Never have I heard any Brexiteer suggest that British courts should exercise Extra Territorial Jurisdiction to decide what product standards within the EU should be. It's a nonsense. Edward is refuting a claim that no-one has made. His argument is specious and fallacious; in exercising our own jurisdiction over trade, competition and commercial law for all actions within UK territorial boundaries of course we escape ECJ jurisdiction. I weep for the 'invincible ignorance' of those like Edward in a state of denial over this fundamental reality. On our land, in our skies and upon our seas out to the 200 mile economic limit, British courts will exercise sole jurisdiction. British laws, British standards, British judgements and British penalties will prevail. 

And of course EU citizens will continue to enjoy access to UK courts to resolve matters within British territorial jurisdiction just as UK citizens will continue to enjoy access to the ECJ to resolve matters within EU jurisdiction. If a Polish single mum feels she is wrongly being denied a British welfare benefit, she has exactly the same recourse to our legal system as any Brit. And likewise a Brit in Europe to the ECJ. What exactly is the problem?

It's a manufactured issue, promoted by those who wish to preserve such bonds of slavery to Euro Federalism beyond Brexit. English common law never did fit well, if at all, with the Napoleonic codex approach of the mainland, yet it maintains itself as both a superior body of law and a more equitable legal jurisdiction than the 'political' fandangling of the ECJ. 

Friday 21 April 2017

This is an economic battle between Britain and Germany

It is becoming transparently clear that Brexit is an economic battle between Britain and Germany. It is also becoming clear that EU membership is costing us way more than the headline contributions, before or after rebate. One of the EU's several Presidents, Herr Tirana, repeated yesterday in effect that they're so desperate for our wealth that they encourage voters to overturn Mrs May so we may repent and continue to bleed our nation's life blood for the vampire squid.

Germany knows the lead that a fractional advantage in GDP growth can produce over a decade.

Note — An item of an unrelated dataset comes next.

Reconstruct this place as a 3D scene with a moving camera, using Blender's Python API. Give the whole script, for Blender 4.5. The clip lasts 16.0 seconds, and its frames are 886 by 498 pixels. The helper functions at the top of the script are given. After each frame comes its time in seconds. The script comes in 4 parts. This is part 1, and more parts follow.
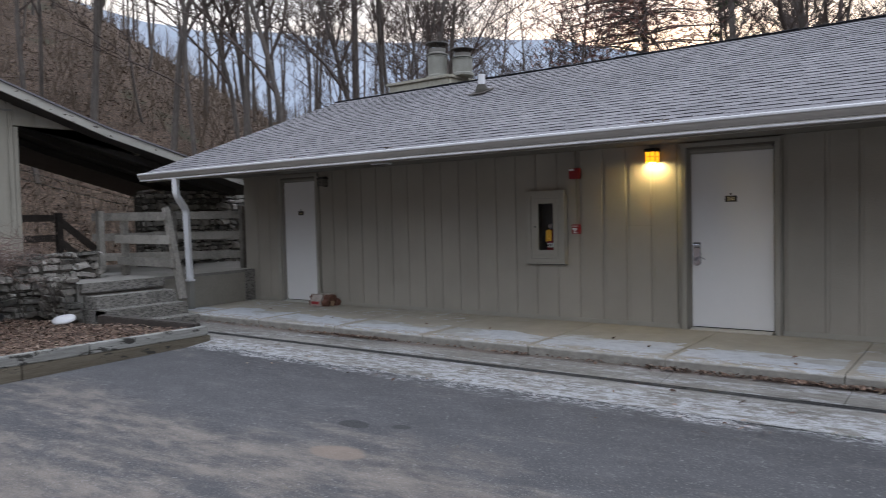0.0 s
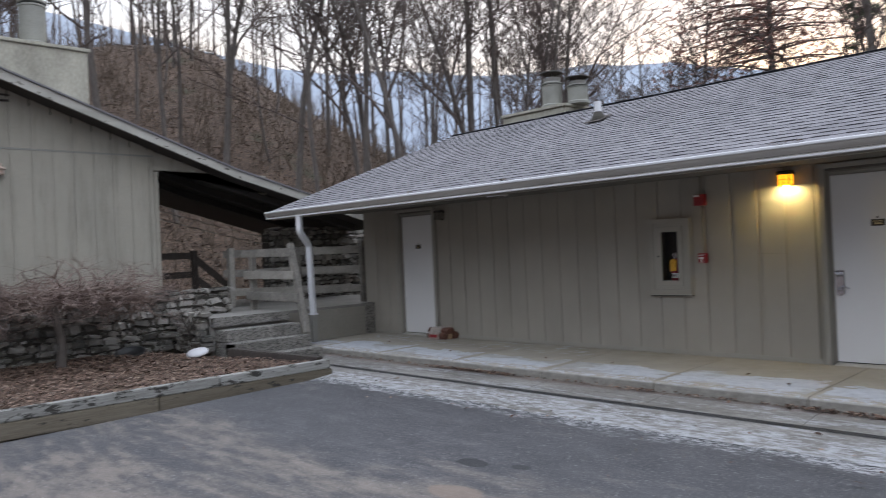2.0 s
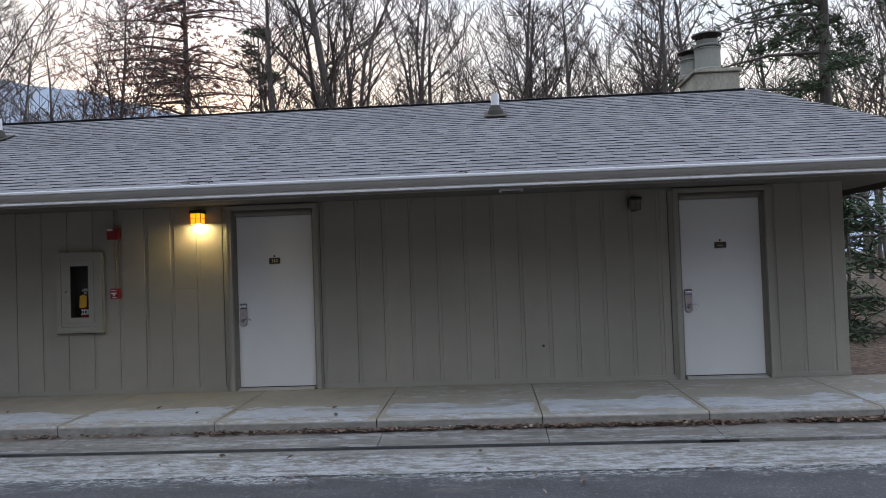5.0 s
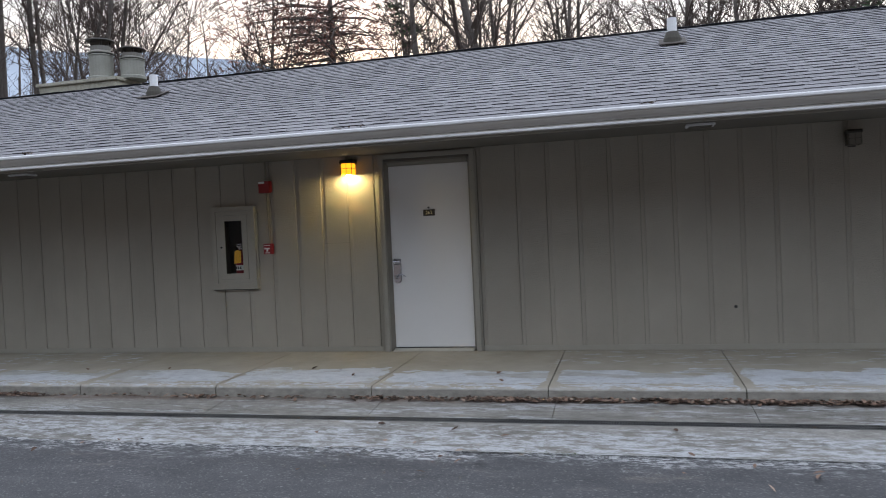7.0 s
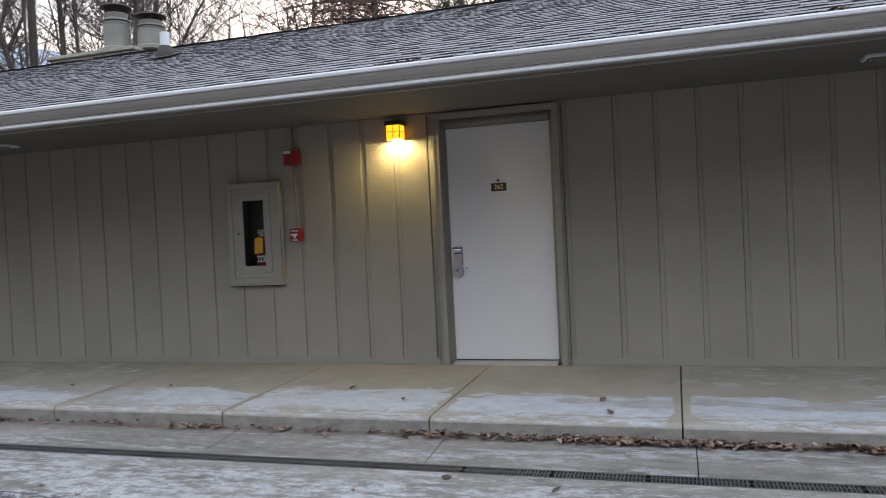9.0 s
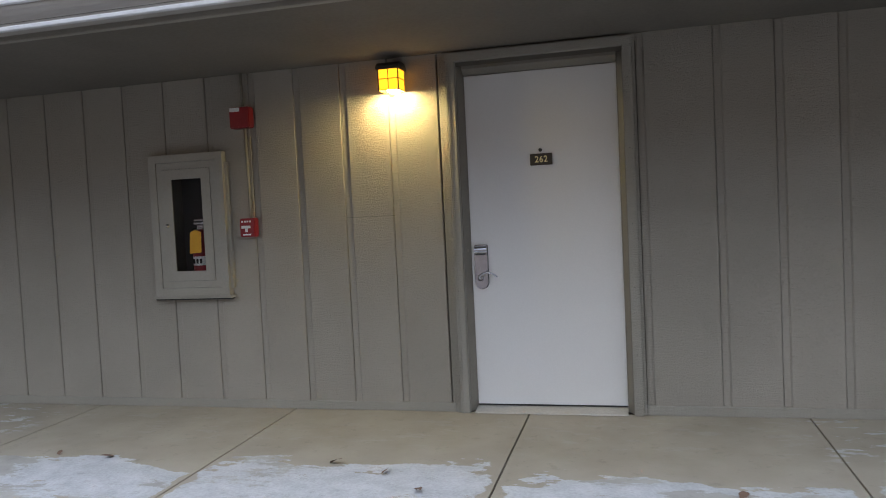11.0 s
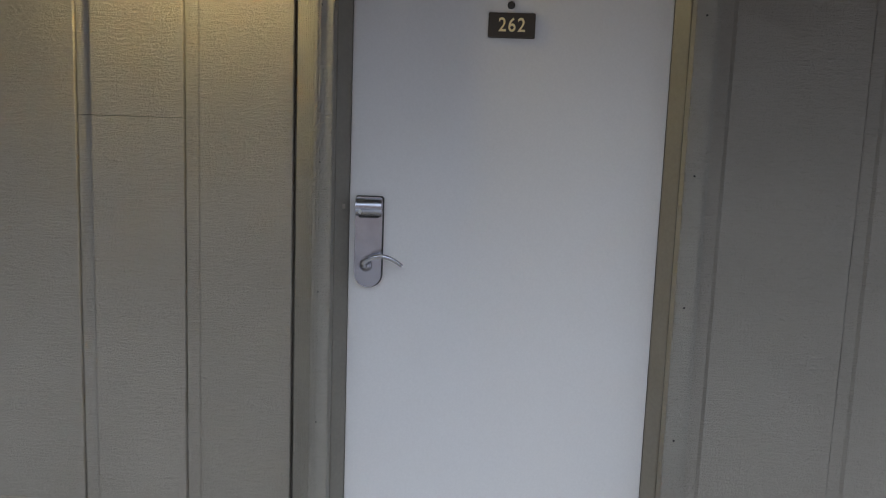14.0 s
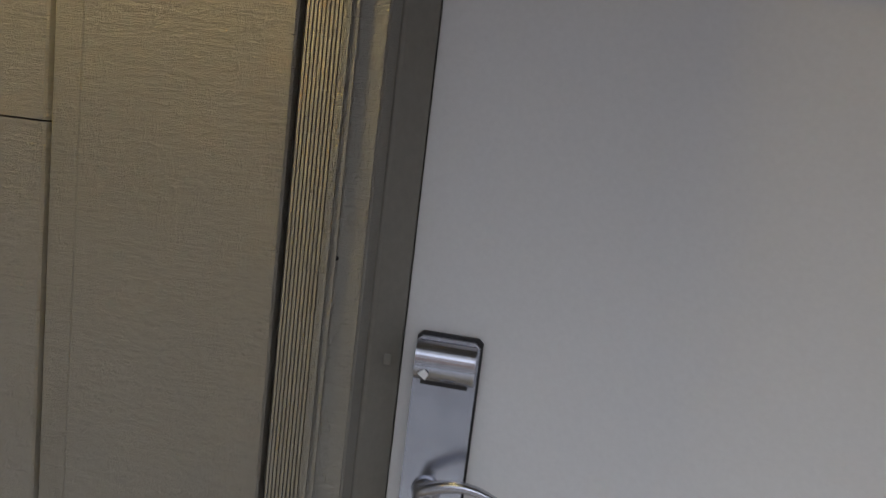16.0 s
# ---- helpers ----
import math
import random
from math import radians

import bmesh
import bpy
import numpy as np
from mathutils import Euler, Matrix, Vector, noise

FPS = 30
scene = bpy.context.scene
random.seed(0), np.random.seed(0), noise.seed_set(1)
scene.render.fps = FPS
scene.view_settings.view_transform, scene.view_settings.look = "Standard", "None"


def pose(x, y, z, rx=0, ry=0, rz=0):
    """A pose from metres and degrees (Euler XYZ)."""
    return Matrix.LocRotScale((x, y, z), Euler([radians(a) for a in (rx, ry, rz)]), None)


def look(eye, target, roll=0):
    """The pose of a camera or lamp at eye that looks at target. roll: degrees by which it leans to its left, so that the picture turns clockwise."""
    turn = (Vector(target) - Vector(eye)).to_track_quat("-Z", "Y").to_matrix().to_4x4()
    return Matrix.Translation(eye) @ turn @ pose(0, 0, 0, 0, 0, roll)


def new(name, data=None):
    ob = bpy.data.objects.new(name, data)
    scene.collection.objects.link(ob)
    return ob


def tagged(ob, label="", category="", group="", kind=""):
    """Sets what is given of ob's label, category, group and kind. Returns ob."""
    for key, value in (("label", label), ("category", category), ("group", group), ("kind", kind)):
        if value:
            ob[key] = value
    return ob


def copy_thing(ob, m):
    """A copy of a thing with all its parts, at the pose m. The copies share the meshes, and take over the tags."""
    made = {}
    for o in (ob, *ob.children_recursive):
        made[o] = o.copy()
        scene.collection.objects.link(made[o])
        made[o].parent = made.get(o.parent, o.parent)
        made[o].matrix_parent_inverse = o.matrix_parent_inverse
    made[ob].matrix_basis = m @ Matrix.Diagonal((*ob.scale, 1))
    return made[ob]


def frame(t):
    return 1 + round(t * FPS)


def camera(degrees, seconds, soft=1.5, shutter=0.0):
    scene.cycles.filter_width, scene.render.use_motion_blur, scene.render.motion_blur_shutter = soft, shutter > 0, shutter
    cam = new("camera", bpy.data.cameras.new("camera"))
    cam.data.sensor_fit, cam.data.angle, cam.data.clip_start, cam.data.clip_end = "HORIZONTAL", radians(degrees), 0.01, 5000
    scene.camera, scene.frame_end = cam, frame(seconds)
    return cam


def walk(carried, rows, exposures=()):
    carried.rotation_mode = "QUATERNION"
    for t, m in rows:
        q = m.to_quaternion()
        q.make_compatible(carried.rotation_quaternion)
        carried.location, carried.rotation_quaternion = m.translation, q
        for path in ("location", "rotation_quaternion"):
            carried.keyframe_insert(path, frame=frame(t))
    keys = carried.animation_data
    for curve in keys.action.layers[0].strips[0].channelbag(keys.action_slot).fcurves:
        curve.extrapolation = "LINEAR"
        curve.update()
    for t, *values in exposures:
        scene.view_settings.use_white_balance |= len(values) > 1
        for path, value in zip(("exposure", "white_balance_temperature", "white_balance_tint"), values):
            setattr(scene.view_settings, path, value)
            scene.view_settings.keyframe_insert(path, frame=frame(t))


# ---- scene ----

Yep, one nation grows at 1.1% and another at 1.6% and it doesn't sound much until you look at the lead after 20 years - 13% for these figures. That's been Germany's game plan since the 1970s - free riding NATO, skewing the rules, manipulating EU budgets and quiet economic sabotage to ensure their GDP growth is greater than ours. And now they're furious, they're incandescent with rage that they've been found out and that we're leaving. By doing so we ensure that our GDP takes the lead - not only will Trump make them pay an extra 1% of GDP to NATO, but they must pay 25% of the EU's budget from 2019 or see it unravel.

Hence the bullying, the threats and the attempted intimidation; we must pay €60bn, we must submit to the German European Court until 2030, we must follow their instructions. It's becoming clear that we won't do any of it, that we will walk away. So be it. Alone and ahead.

Thursday 20 April 2017

I'll miss Gisela and wish Bob well ...

There had to be casualties of course. Few regret the abandonment of his political career by Osborne; the Commons will be infinitely improved by his absence, and the housebuilders' brochure that is the Evening Standard, an organ that once was a newspaper, will no doubt benefit from his family wallpaper and soft furnishings expertise.

Gisela Stuart will be a real loss. The Labour Leave campaign leader was a boon to the cause before the referendum, and did much to counter the swivel-eyed loon barb thrown at we outers. She is transparently straightforward and shines as, well, just nice. 

Bob Marshall-Andrews is a Medway fixture and I wish him well in his move to the Lib-Dems, despite my wanting to see that party destroyed in Parliament. I can't imagine Medway without Bob; a rebel and maverick who used to publicly but pointlessly prompt the Labour leadership to give him a job. Rochester is a bit twee and has pretentions, but remains more Tesco than Waitrose, sandwiched between Emily Thornbury's white van Strood and Borstal. Chatham is as rough as a badger's arse, the home of pale, scabrous and violent Chavs, and Gillingham houses aspirational but just-coping NHS workers. Bob has done a great job there, transcending party. I wish him well.  

Wednesday 19 April 2017

Game On!

Well, she's done it. And she's got the £ nudging €1.20, which is nice. And the global corporates are squeezing out a little high pressure flatus, which is also reassuring. Farron, Mandlebum, the Remoaners, the BBC, the EU and the Guardian are incandescent with rage, which is always worthwhile. All in all, it seems like the right thing to do. 

The main complaint of all those so upset by Mrs May's calling an election seems to be democracy. They are objecting to Britain's voters having a definitive say, rather than claiming to speak for us themselves. 

Oh yes. And that chap Grayling, which I always thought was a fish. If this doesn't trip him into gibbering insanity I don't know what will. So good all round, really. 

Tuesday 18 April 2017

Isn't it time we re-issued 'Protect and Survive'?

There will be many homes in Britain that still have the last edition of the Home Guide to Nuclear War, issued by the government as Protect and Survive. Maybe in a telephone drawer somewhere, along with the radiator bleed key and a 1976 warranty card for the doorbell. However, whole new generations will be unaware of the simple preparations they must make if we are faced with nuclear Armageddon. Technology has also moved on, so an updated edition of this friendly guide to mass extinction may be worthwhile. 

It may be useful to remind the younger ones that iPhones are unlikely to work after an intense EM pulse, that a couple of tins of energy drink won't last long and that Facebook is unlikely to be widely available with which to share nuclear experiences. Ditto Instagram. It's also unwise to rely on take-away delivery services for food after the bomb falls, however impervious Mr Wu seems to Alpha particles. And as members of the family die and the bodies must be dealt with, Yell will not be the best source of home service providers. 

It's about time we scared the youngsters.